Keeping all the spinning plates in the air – managing your MBA, work and life
Will I be able to handle it all? Work, life, and the pursuit of an MBA—all at once? This is a question that dogged me in the months leading up to my first semester and is one of the most common questions I get when speaking to potential or freshly minted Evening MBA students at Goizueta. One question inevitably follows my assurance that yes, you can indeed manage all three: how do you do it? The answer is simple to understand but can involve a learning curve—you learn to actively manage your time. Here are a few tips and tricks for juggling the work/life/school trifecta to help get you started with keeping all the spinning plates in the air:
- Ask your classmates. How do others manage? I’ve picked up a wealth of knowledge from my classmates. They are all equally driven, brilliant professionals who have a diverse set of experiences and skills under their belt. They could have a time management or organization strategy that might work well for you. They understand the challenges of managing a multitude of priorities. We are all in the same boat, and my classmates have lent me their ear or their knowledge on many occasions.
- Understand why you are getting your MBA, then prioritize your time around that true north. While your classmates can empathize and offer you ideas on how to best manage your time, their reasons for getting their MBA and the challenges on their time are different than yours. Ask yourself, why are you at Goizueta? Do you want to increase your business acumen? Enhance or accelerate your career prospects? Make more connections? Get leadership experience? Another under-the-radar reason? All, some or one of those things? Take the time to come to terms with what your reasons are and prioritize your time and efforts around those things.

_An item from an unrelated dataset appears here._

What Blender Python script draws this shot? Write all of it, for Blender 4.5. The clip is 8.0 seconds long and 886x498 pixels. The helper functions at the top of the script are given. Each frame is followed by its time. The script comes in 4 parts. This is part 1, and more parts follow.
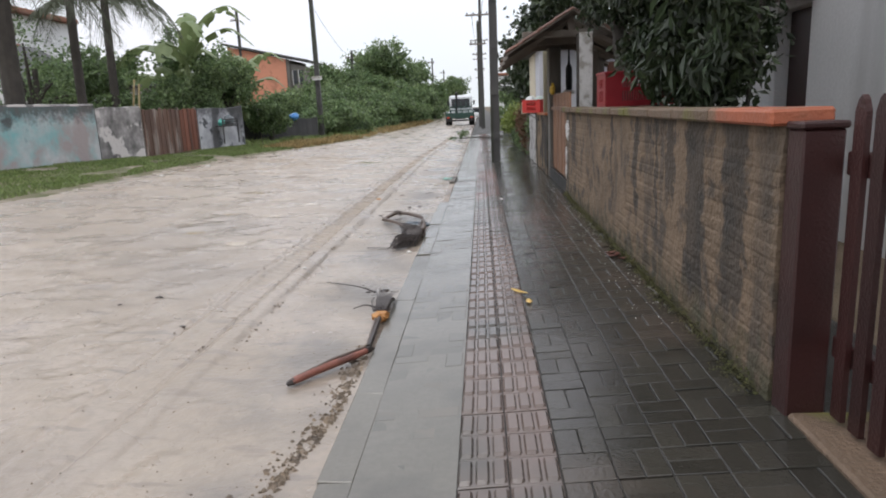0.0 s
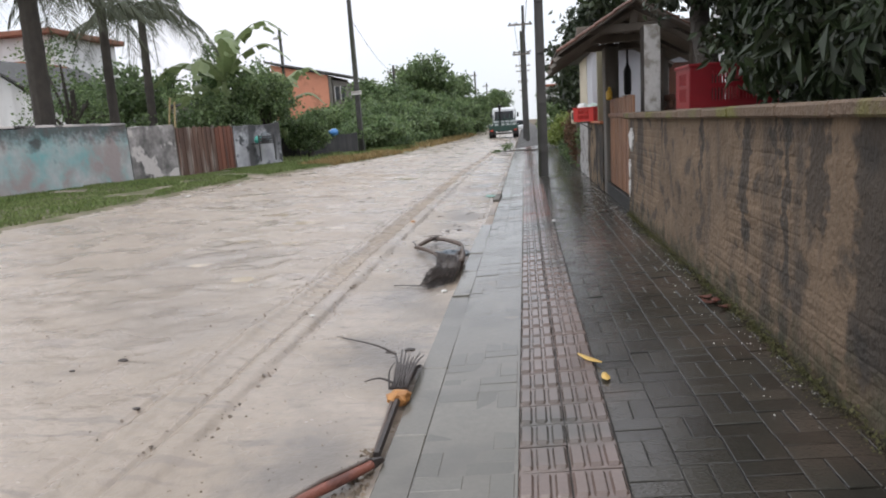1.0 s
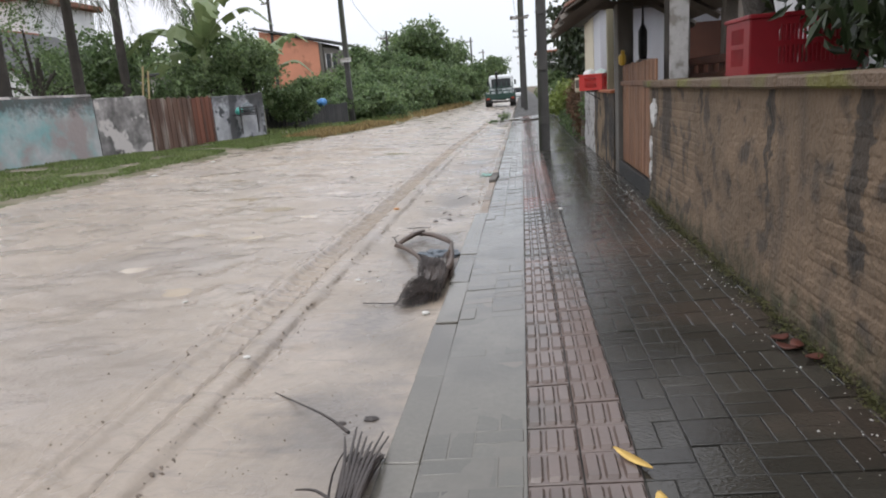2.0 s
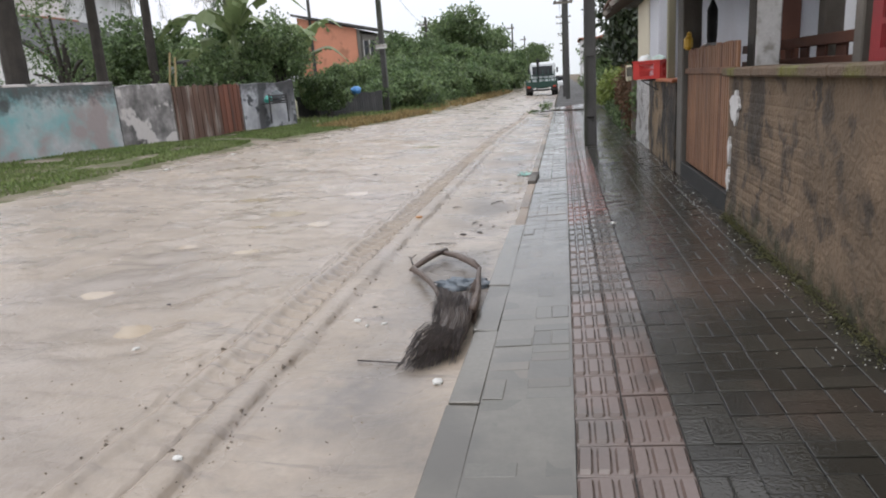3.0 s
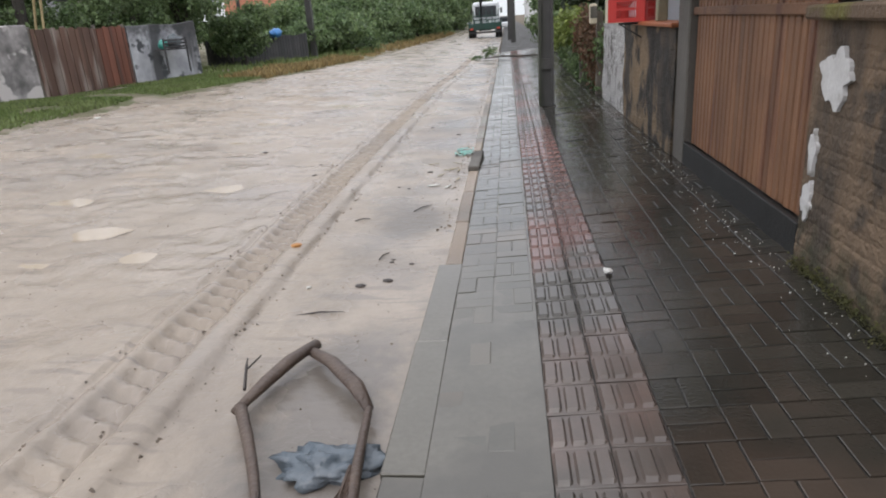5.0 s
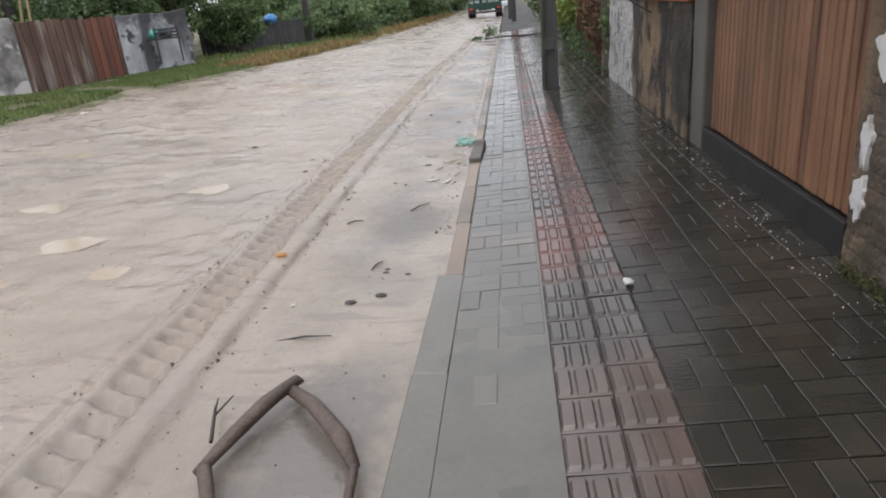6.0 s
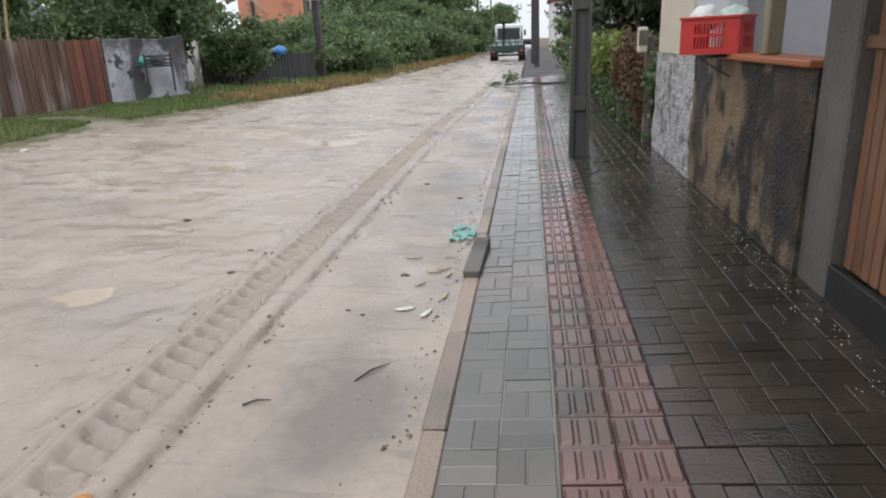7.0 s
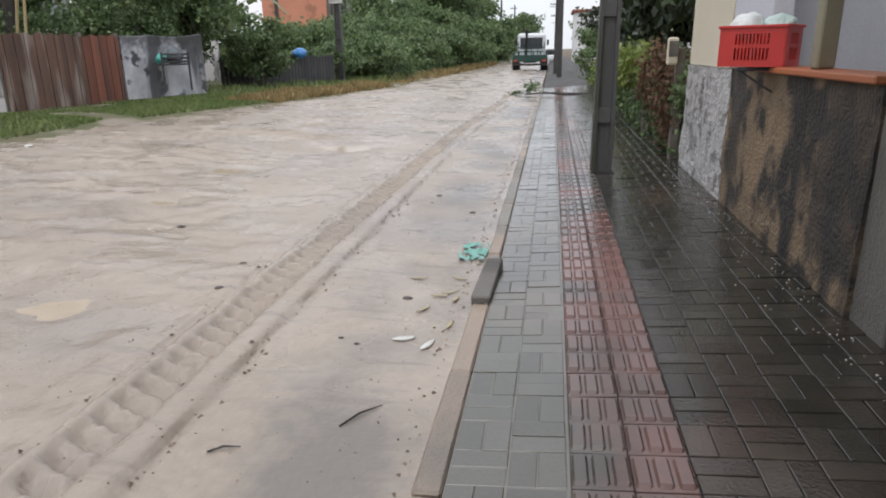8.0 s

- Get comfortable with prioritizing. While learning organization skills will be enormously helpful in keeping track of required readings, assignments, and group meetings, prioritizing your time will be the most important skill to master. Knowing what you want to do and what you don’t want to do is easy. Saying no to an opportunity you’d love to take but don’t have enough time to fully commit to isn’t easy. Situations like this will come up. You will have to prioritize your time and learn when and how to say no (to yourself and others). Be mindful when you agree to a volunteer consulting project or TA’ing for a favorite professor. Make sure these opportunities align with #2 because you will only have so much time in a day. Don’t forget to include your life and work in your prioritization and balance where possible. If you are conscientious of what you’ve put on your plate, it can be easier to say no to things out of alignment with your life, work, and MBA goals.
- Be kind to yourself. Someday, inevitably, you will drop a spinning plate. When it happens, treat yourself as you would treat your classmate in the same situation. You are living multiple lives all at once—it is okay if you don’t do everything perfectly all the time! When it happens, take the opportunity to take stock and reprioritize, if needed. Should you pull back on casing, recruitment prep, that volunteer consulting project? I’ve learned this lesson more than once. I’ve learned that the combination of practicing #3, remembering to prioritize time to rest, be unproductive and recharge will go a long way with managing MBA, life, and work successfully.